Resulta inevitable comparar el estado actual de la economía venezolana respecto a los ciclos que experimentan el resto de las economías del mundo. Si bien geográficamente somos un territorio continental, en términos económicos somos una isla cada vez más alejada de los flujos financieros y de las corrientes de inversión que se mueven por el mundo, favoreciendo a muchos países y creando condiciones para la expansión y crecimiento de bases de prosperidad para cada vez más gente. Tan paradójica es la situación venezolana que el jefe de la diplomacia estadounidense, Rex Tillerson, no ha dejado de manifestarlo reiteradamente: «Venezuela pudiendo ser el país más próspero de América Latina está hoy entre los países más pobres del mundo«.

Pues bien, el estado de aislamiento de nuestra economía, en parte deliberadamente gestada por la retrógradas políticas gubernamentales tanto como por la descomunal corrupción que algún Estado haya padecido en la historia; ha supuesto la ampliación de los indicadores de marginalidad y pobreza, socavando a más no poder las capacidades de consumo de la que alguna vez fue la más solvente franja clase media de América Latina.

Ciertamente, decirse hoy clase media en Venezuela se acerca más a una expresión de vano consuelo o anhelo de cuándo éramos felices y no lo sabíamos, que a posibilidades materiales reales. La clase media está quedando sólo como un gran banco de capital humano bien formado que está siendo aprovechado por no pocas organizaciones en el mundo, en el mejor de los casos, o como protagonista del éxodo de compatriotas desesperados dispuestos a emplearse en cualquier cosa afuera antes que darle continuidad a la agonía aquí dentro. Por cierto, respecto al éxodo, las alarmas se encendieron en la región por cuanto los venezolanos que están llegando no son solo los «mejor formados», ya se cuentan por miles los muy pobres que escapan de esta situación. Así la crisis venezolana adquiere dimensiones transnacionales, para vergüenza nuestra.

¿Estamos ante una situación insalvable? 

Regularmente las grandes catástrofes de orden ambiental o motivada a guerras nacionales superan la capacidad de los gobiernos para aliviar las terribles consecuencias o el impacto provocado. Entonces se acepta la solidaridad internacional como medida coyuntural para superar las vicisitudes de emergencia o recibir recursos financieros, experticia técnica y logística para superar los daños, así como dar inicio al rescate de la infraestructura y normalización de la vida en sociedad. De eso se trató el Plan Marshall, por ejemplo.

La actual catástrofe venezolana, que no hay otra forma de etiquetarla, fue autoinfligida por una incalificable complicidad entre una banda criminal en funciones de gobierno y una sociedad que, en su conjunto, dio cancha abierta para que el desastre transmutara en tragedia de inconmensurables dimensiones. Y cuando se dice tragedia se refiere a su más amplia implicación: humana, espiritual, psicológica, emocional y material.

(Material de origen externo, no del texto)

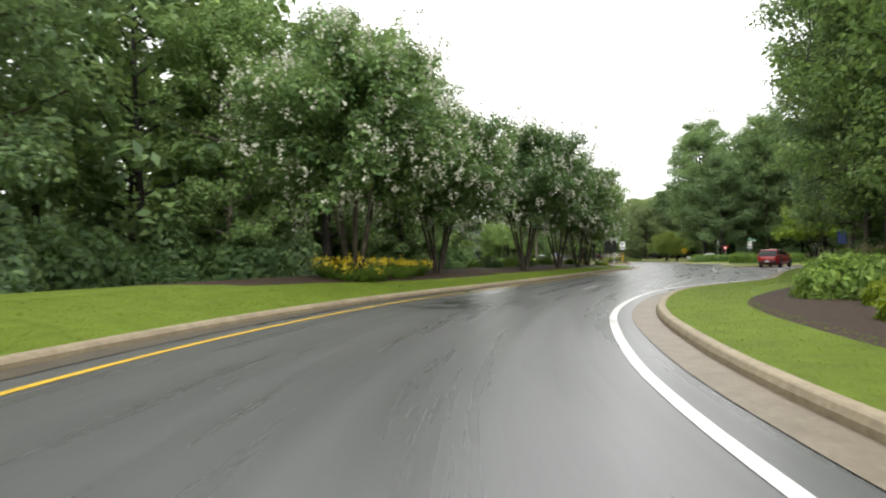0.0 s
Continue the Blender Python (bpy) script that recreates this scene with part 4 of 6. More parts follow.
def tuft(name, seed, r, h, leaf, n, width=0.012, arch=0.5, plume=None, label="", category="grass clump"):
    """A clump of arching blades."""
    rng = np.random.default_rng(seed)
    root = new(name)
    an = rng.uniform(0, 2 * math.pi, n)
    base = np.stack([np.cos(an), np.sin(an), 0 * an], 1) * (r * 0.35 * rng.uniform(0, 1, n))[:, None]
    outw = np.stack([np.cos(an + rng.normal(size=n) * 0.5), np.sin(an + rng.normal(size=n) * 0.5), 0 * an], 1)
    hh = h * rng.uniform(0.6, 1.1, n)
    side = np.stack([-outw[:, 1], outw[:, 0], 0 * an], 1) * width
    quad = []
    for k in range(3):
        f0, f1 = k / 3, (k + 1) / 3
        q0 = base + outw * (r * arch * f0 ** 1.8) + np.stack([0 * an, 0 * an, hh * (f0 - 0.25 * arch * f0**3)], 1)
        q1 = base + outw * (r * arch * f1 ** 1.8) + np.stack([0 * an, 0 * an, hh * (f1 - 0.25 * arch * f1**3)], 1)
        w0, w1 = 1 - 0.5 * f0, 1 - 0.9 * f1 if k == 2 else 1 - 0.5 * f1
        quad.append(np.stack([q0 - side * w0, q0 + side * w0, q1 + side * w1, q1 - side * w1], 1))
    v = np.concatenate(quad, 0).reshape(-1, 3)
    mats, idx = [leaf], None
    if plume is not None:
        m = max(6, n // 14)
        pp = base[:m] * 1.2 + outw[:m] * (r * arch * 0.8) + np.stack([0 * an[:m], 0 * an[:m], hh[:m] * 1.05], 1)
        pp = np.repeat(pp, 5, 0) + rng.normal(size=(m * 5, 3)) * np.array([0.04, 0.04, 0.09])
        v = np.vstack([v, leaf_sheet(rng, pp, rng.normal(size=(m * 5, 3)), 0.07, 0.35)])
        idx = np.concatenate([np.zeros(n * 3), np.ones(m * 5)])
        mats.append(plume)
    b = new("leaf_tuft", quads("leaf_tuft", v, mats, idx))
    b.parent = root
    return tagged(root, label, category)


UNDER1 = bush("undergrowth_shrub", 31, 1.6, 1.5, 2.0, L_DARKSHRUB, 1500, 0.17, 1.0, label="dark leafy undergrowth at the wood's edge")
UNDER2 = bush("undergrowth_shrub", 32, 1.3, 1.7, 2.9, L_OAK, 1600, 0.18, 1.0, label="dark leafy sapling in the wood")

rng_w = np.random.default_rng(5)


def wood(s0, s1, d0, d1, step, kinds, group, scale=(0.85, 1.12), skip=None, bare=None):
    """A stand of trees filling a stretch of the plan; none where bare() says so."""
    n = 0
    for s in np.arange(s0, s1, step):
        for d in np.arange(d0, d1, step * (1 if d1 > d0 else -1)):
            ss, dd = s + rng_w.uniform(-0.42, 0.42) * step, d + rng_w.uniform(-0.42, 0.42) * step
            if skip and skip(ss, dd):
                continue
            front = abs(d - d0) < step * (1.6 if step < 6.2 else 0.6)
            p = kinds[rng_w.integers(len(kinds))] if front else (FAR1, FAR2)[rng_w.integers(2)]
            turn, k, tall = rng_w.uniform(0, 360), rng_w.uniform(*scale), rng_w.uniform(0.9, 1.1)
            if not (bare and bare(ss, dd)):
                place(p, ss, dd, land(ss, dd), turn, k, tall, group)
                n += 1
    return n


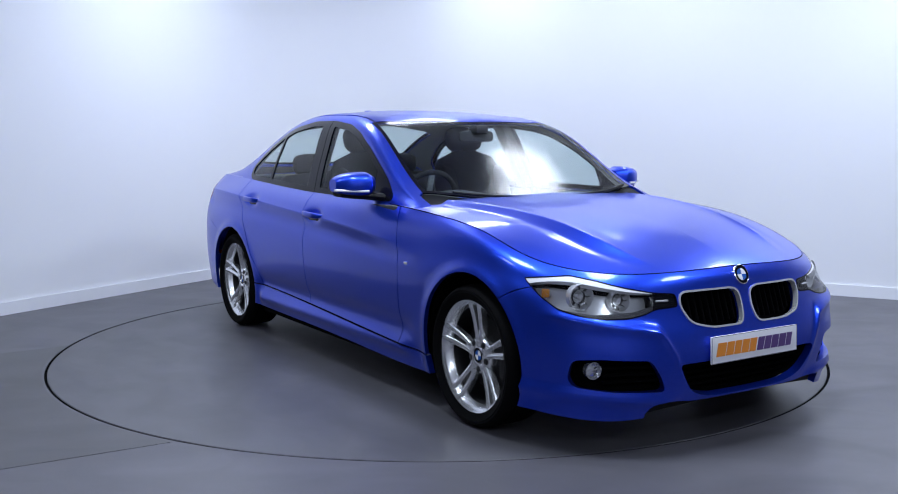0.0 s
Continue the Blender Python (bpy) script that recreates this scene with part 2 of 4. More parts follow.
# round downlights on the ceiling
for x_d, y_d, w_d in DOWNLIGHTS:
    th = new("ceiling_light")
    th.matrix_basis = pose(x_d, y_d, CEIL)
    tagged(th, "round white ceiling downlight, switched on", "ceiling light", "ceiling downlights")
    bm = bmesh.new()
    lathe(bm, [(.405, -.036), (.410, -.042), (.435, -.038), (.442, -.02), (.442, -.002)], 48)
    part("trim_ring", bm, SKIRTING, th)
    bm = bmesh.new()
    lathe(bm, [(.0005, -.034), (.406, -.034)], 48)
    part("diffuser", bm, PANEL, th, "glowing white diffuser")

# access hatch and scuffs let into the turntable
HATCH = mat("hatch_joint", (0.035, 0.034, 0.038), 0.8)
SCUFF = mat("pale_scuff", (0.42, 0.41, 0.41), 0.6, vary=0.4, scale=60)
bm = bmesh.new()
prism(bm, [(-1.722, -.10), (-2.0, -.10), (-2.0, .365), (-1.722, .365)], .0004, .0018)
hatch = part("hatch", bm, TABLETOP, turntable, "flush rectangular access hatch", smooth=False)
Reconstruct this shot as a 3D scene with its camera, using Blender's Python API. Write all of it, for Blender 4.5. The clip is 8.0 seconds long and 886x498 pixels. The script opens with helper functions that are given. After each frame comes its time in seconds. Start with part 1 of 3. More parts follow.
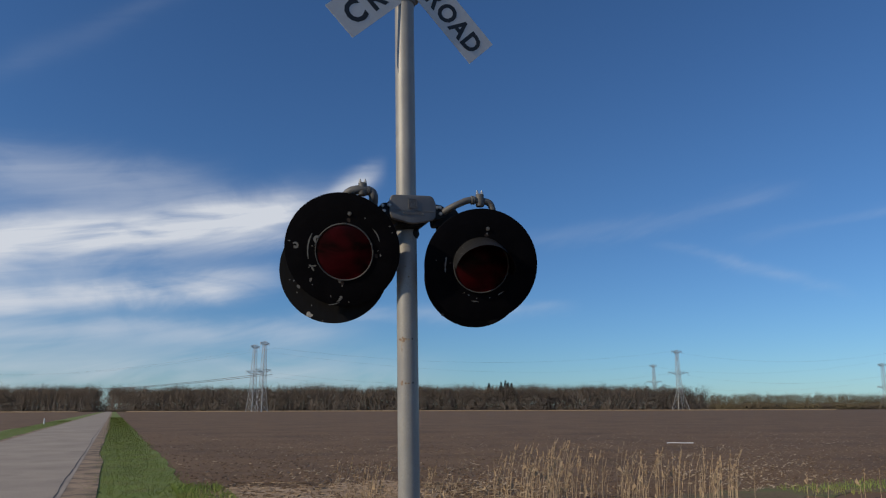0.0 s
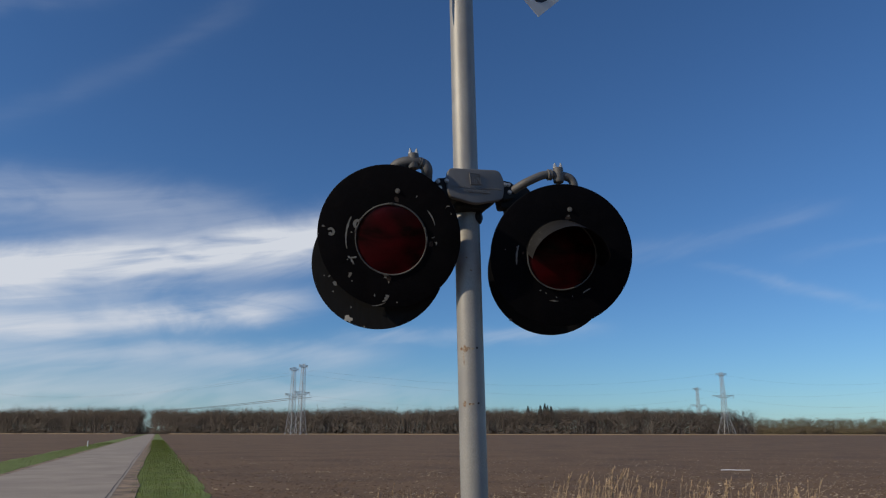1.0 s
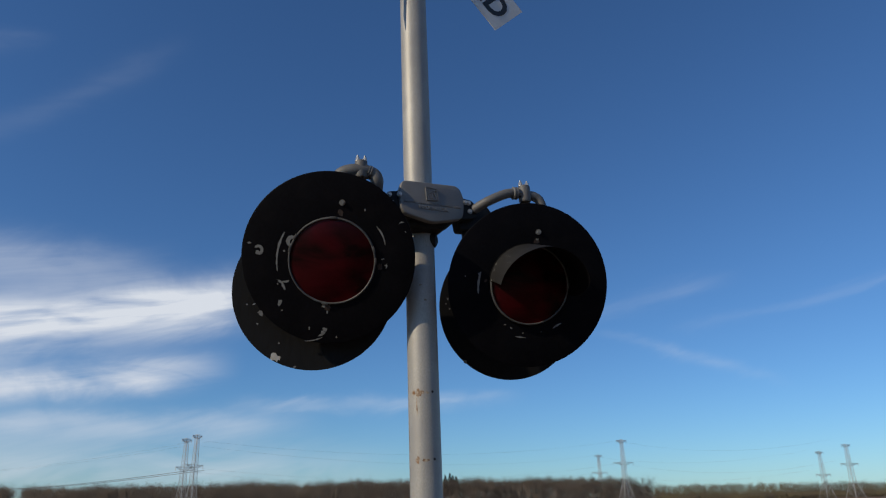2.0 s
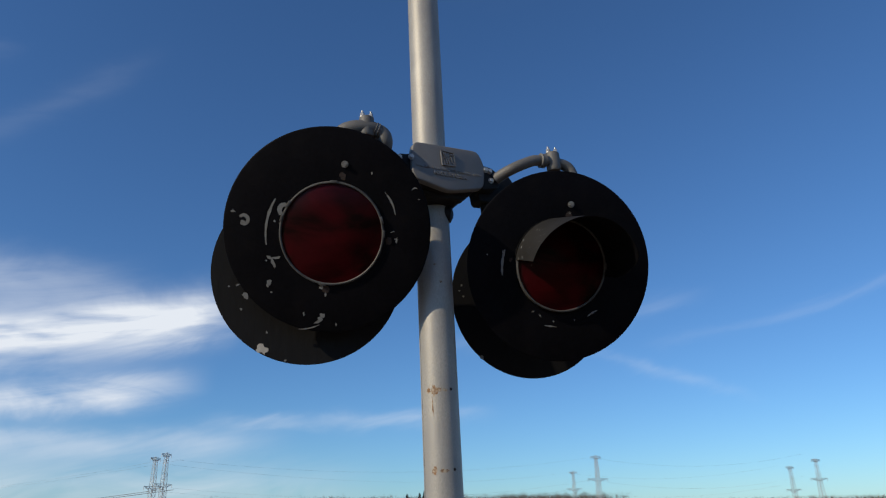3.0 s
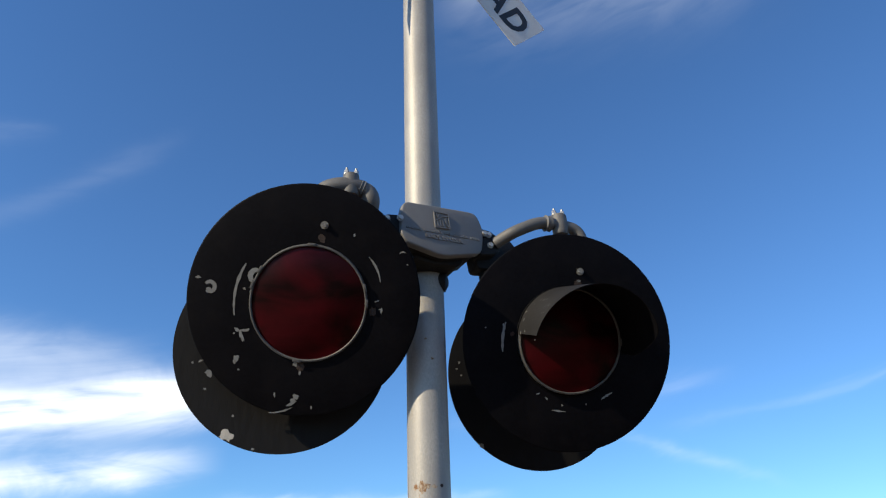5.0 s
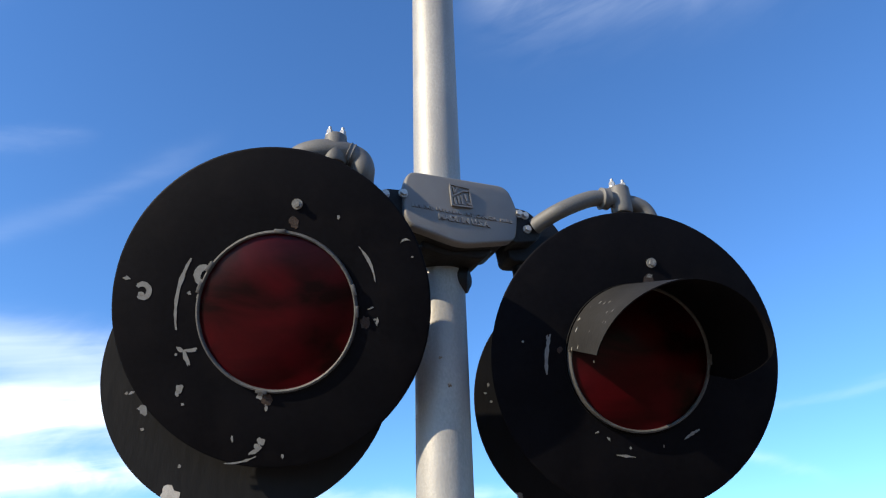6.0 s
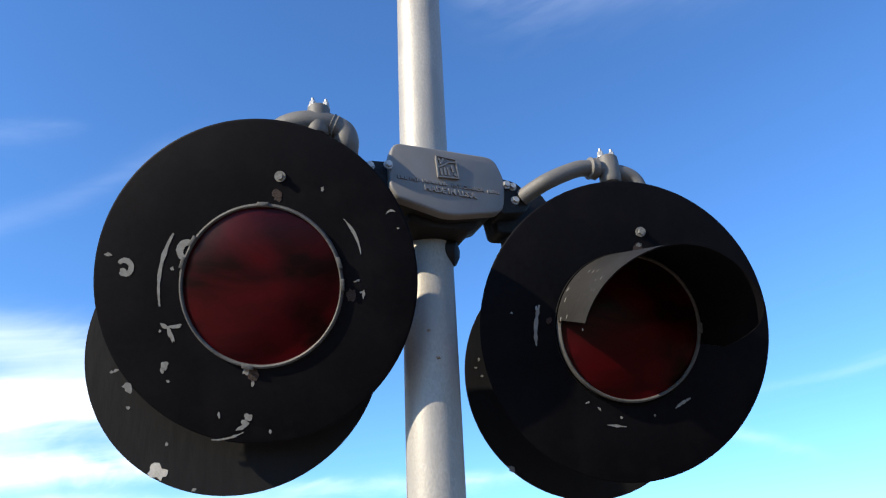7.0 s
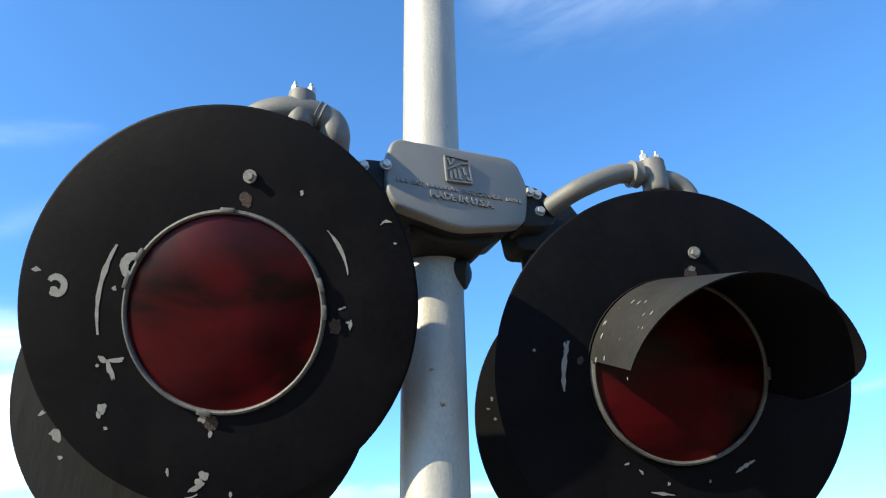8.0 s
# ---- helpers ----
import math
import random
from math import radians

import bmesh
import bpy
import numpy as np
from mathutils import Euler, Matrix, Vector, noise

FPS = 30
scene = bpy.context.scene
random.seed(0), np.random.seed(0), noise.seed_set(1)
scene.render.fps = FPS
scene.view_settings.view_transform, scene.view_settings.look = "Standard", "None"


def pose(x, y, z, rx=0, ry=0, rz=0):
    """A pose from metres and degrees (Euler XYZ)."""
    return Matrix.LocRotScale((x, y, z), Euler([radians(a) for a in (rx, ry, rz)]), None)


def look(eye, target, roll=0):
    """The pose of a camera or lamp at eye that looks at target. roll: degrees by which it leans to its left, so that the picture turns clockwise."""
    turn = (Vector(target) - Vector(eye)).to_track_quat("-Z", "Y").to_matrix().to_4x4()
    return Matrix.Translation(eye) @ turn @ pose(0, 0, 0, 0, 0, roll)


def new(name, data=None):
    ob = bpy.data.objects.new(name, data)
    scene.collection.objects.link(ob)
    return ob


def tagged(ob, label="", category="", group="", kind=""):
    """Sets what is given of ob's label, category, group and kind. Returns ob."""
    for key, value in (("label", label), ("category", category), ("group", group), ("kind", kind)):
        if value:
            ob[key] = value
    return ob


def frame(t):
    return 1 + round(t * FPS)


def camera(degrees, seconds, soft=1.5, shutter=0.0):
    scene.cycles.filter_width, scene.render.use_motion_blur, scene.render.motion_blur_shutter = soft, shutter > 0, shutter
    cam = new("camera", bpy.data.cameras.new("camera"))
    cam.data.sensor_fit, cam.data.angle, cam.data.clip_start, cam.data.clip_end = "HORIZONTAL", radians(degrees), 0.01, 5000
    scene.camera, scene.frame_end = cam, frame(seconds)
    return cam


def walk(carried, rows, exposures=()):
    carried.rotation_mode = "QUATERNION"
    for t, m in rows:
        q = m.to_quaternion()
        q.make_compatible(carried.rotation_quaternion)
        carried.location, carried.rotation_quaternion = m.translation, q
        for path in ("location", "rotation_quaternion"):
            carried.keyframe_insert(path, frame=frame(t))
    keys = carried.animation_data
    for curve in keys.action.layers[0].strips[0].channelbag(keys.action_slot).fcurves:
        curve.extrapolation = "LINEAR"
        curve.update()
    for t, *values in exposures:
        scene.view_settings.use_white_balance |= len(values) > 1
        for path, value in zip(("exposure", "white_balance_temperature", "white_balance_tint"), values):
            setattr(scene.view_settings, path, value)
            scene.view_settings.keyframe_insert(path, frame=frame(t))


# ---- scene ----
cam = camera(65.0, 8.0, soft=1.2)
PATH = [
    (0, (0.028, 0.083, 1.676), (0.028, 2.032, 2.123), -0.17),
    (0.3, (-0.002, 0.309, 1.664), (0.056, 2.269, 2.060), -0.23),
    (0.5, (-0.013, 0.514, 1.664), (0.015, 2.467, 2.093), -0.59),
    (0.7, (-0.037, 0.656, 1.680), (-0.087, 2.602, 2.139), -0.66),
    (1, (-0.119, 0.836, 1.693), (-0.224, 2.767, 2.202), 0.07),
    (1.2, (-0.197, 0.934, 1.679), (-0.214, 2.857, 2.235), 0.25),
    (1.5, (-0.286, 1.051, 1.686), (-0.216, 2.960, 2.278), -0.82),
    (1.8, (-0.307, 1.179, 1.679), (-0.172, 3.069, 2.322), -1.10),
    (2, (-0.298, 1.304, 1.665), (-0.138, 3.175, 2.352), -1.18),
    (2.2, (-0.304, 1.427, 1.682), (-0.147, 3.293, 2.384), -1.23),
    (3.3, (-0.418, 1.776, 1.670), (-0.172, 3.609, 2.432), -1.87),
    (3.5, (-0.363, 1.810, 1.681), (-0.150, 3.630, 2.482), -1.91),
    (4, (-0.277, 1.847, 1.684), (-0.139, 3.627, 2.585), -1.18),
    (4.5, (-0.285, 1.842, 1.676), (-0.133, 3.616, 2.586), -0.60),
    (4.7, (-0.306, 1.832, 1.687), (-0.128, 3.602, 2.601), -0.92),
    (5.8, (-0.266, 2.408, 1.960), (-0.139, 4.157, 2.922), -1.04),
    (6, (-0.230, 2.406, 1.972), (-0.149, 4.180, 2.891), -0.47),
    (6.5, (-0.241, 2.436, 1.940), (-0.128, 4.219, 2.840), -1.79),
    (7, (-0.213, 2.435, 1.952), (-0.117, 4.226, 2.838), -1.62),
    (7.5, (-0.185, 2.530, 2.006), (-0.143, 4.306, 2.924), 0.11),
    (8, (-0.194, 2.661, 2.087), (-0.133, 4.443, 2.993), -0.03),
]
EXPOSURES = [(0, -0.45, 6500, 10), (1.5, -0.38, 6500, 10), (2.2, -0.28, 6500, 9), (3.5, 0.10, 6650, 8), (4.0, 0.34, 6700, 7), (4.5, 0.38, 6700, 7), (5.8, 0.88, 6500, 9), (6.5, 1.05, 6400, 9), (7.0, 1.08, 6400, 9), (7.5, 1.22, 6500, 6), (8.0, 1.55, 6600, 0)]
walk(cam, [(t, look(eye, target, roll)) for t, eye, target, roll in PATH], EXPOSURES)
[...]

Así que el gran ejercicio de rescate a Venezuela no será un asunto que se despachará sólo con la instrumentación de urgentes medidas económicas, que tocará, también va a significar una gran movilización de voluntariado ciudadano para recomponer el tejido social, revitalizar el ánimo colectivo, recrear la cultura del trabajo y emprendimiento, actualizar paradigmas de gobernanza y, sobretodo, lograr un amplio compromiso por construir y hacer sostenible una nueva visión de país.

Los primeros en comprender y cacarear esto son los líderes políticos y los líderes gremiales, porque son la vanguardia, porque es el rol que les toca. Preocupa entonces la actual desconfianza y la frustración que hay respecto al comportamiento del liderazgo, precisamente cuando más se necesita el modelaje, el contagio de un propósito común para superar esta catástrofe. No son las próximas elecciones, es cómo y con qué saldremos de esto.